DIRECTIONS FOR THIS TASK - From the listing below, pull each line that includes "scene".

RECORDED INFORMATION -
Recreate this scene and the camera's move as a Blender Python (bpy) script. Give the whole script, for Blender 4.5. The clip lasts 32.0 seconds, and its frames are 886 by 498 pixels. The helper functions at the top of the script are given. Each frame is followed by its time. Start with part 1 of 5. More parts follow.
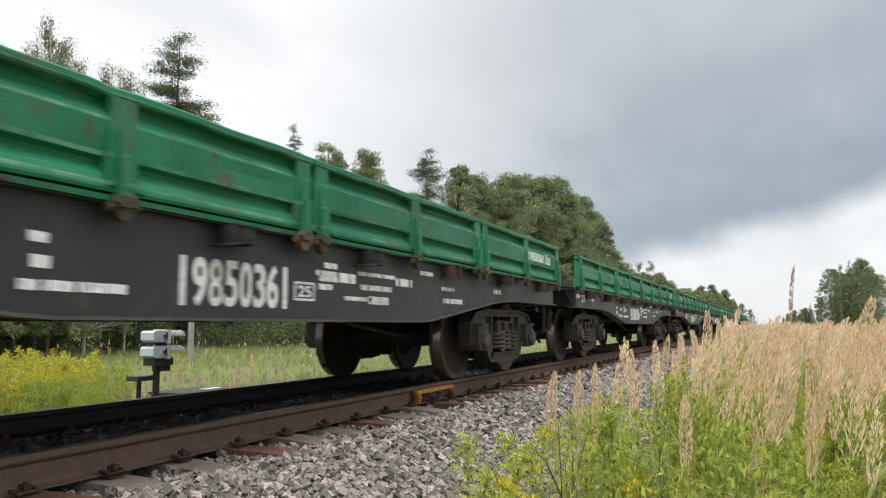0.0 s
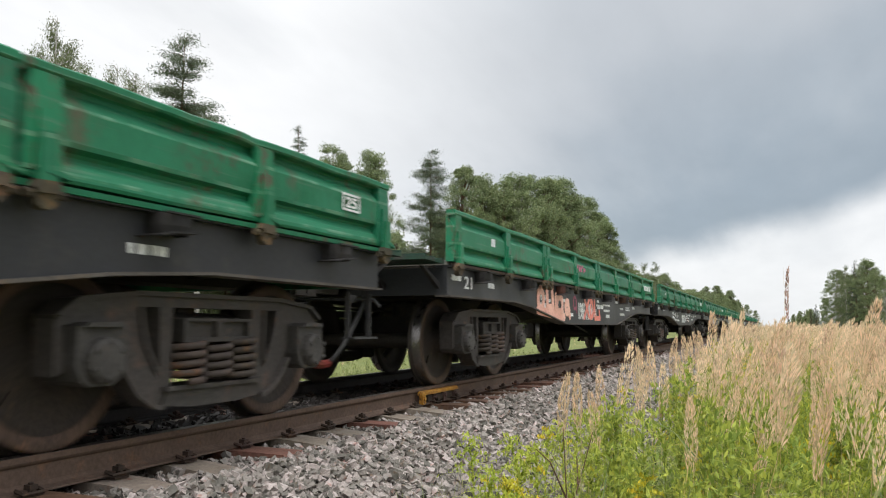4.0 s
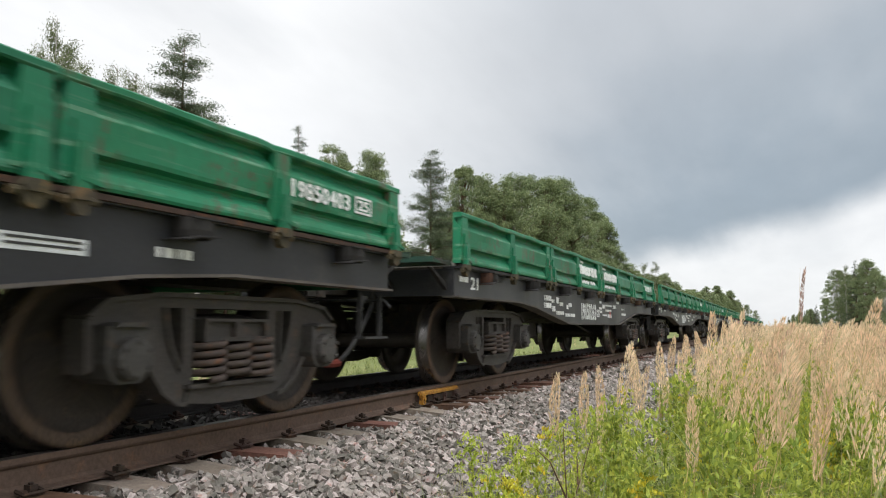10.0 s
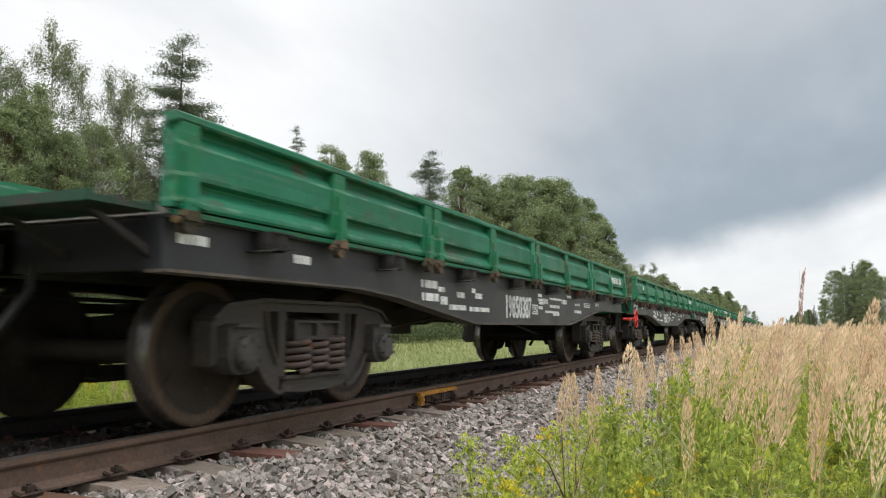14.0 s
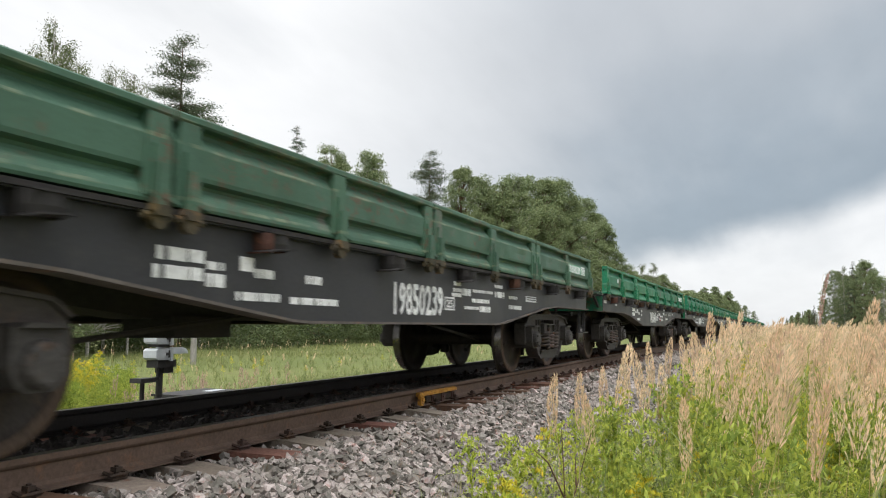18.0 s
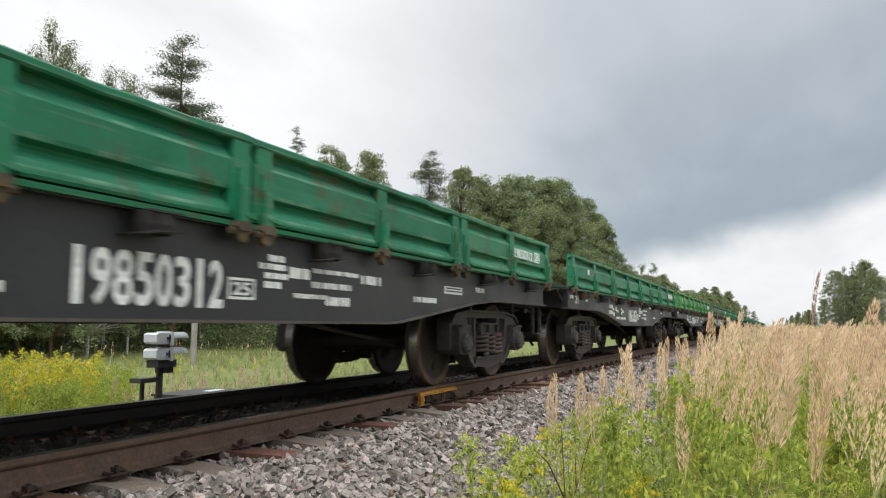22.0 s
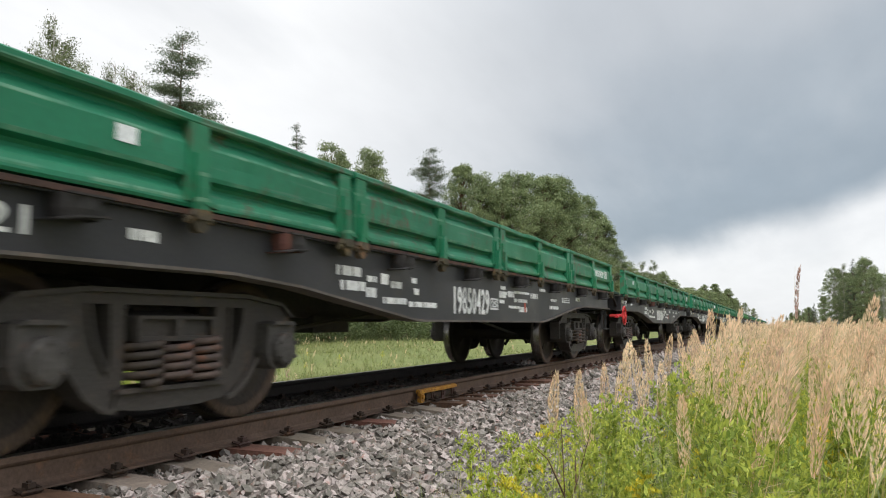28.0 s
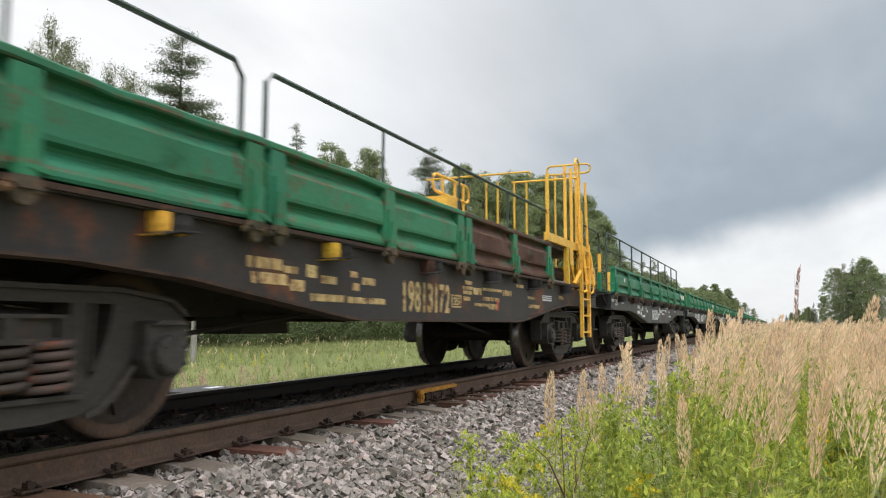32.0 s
* * *
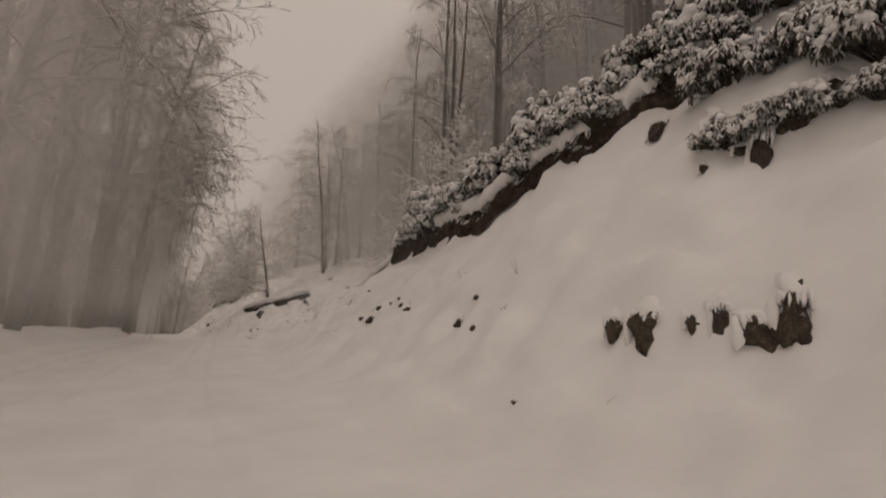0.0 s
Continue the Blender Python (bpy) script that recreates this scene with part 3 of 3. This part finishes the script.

ANSWER TO THE PROBLEM -
Recreate this scene and the camera's move as a Blender Python (bpy) script. Give the whole script, for Blender 4.5. The clip lasts 32.0 seconds, and its frames are 886 by 498 pixels. The helper functions at the top of the script are given. Each frame is followed by its time. Start with part 1 of 5. More parts follow.
Continue the Blender Python (bpy) script that recreates this scene with part 3 of 3. This part finishes the script.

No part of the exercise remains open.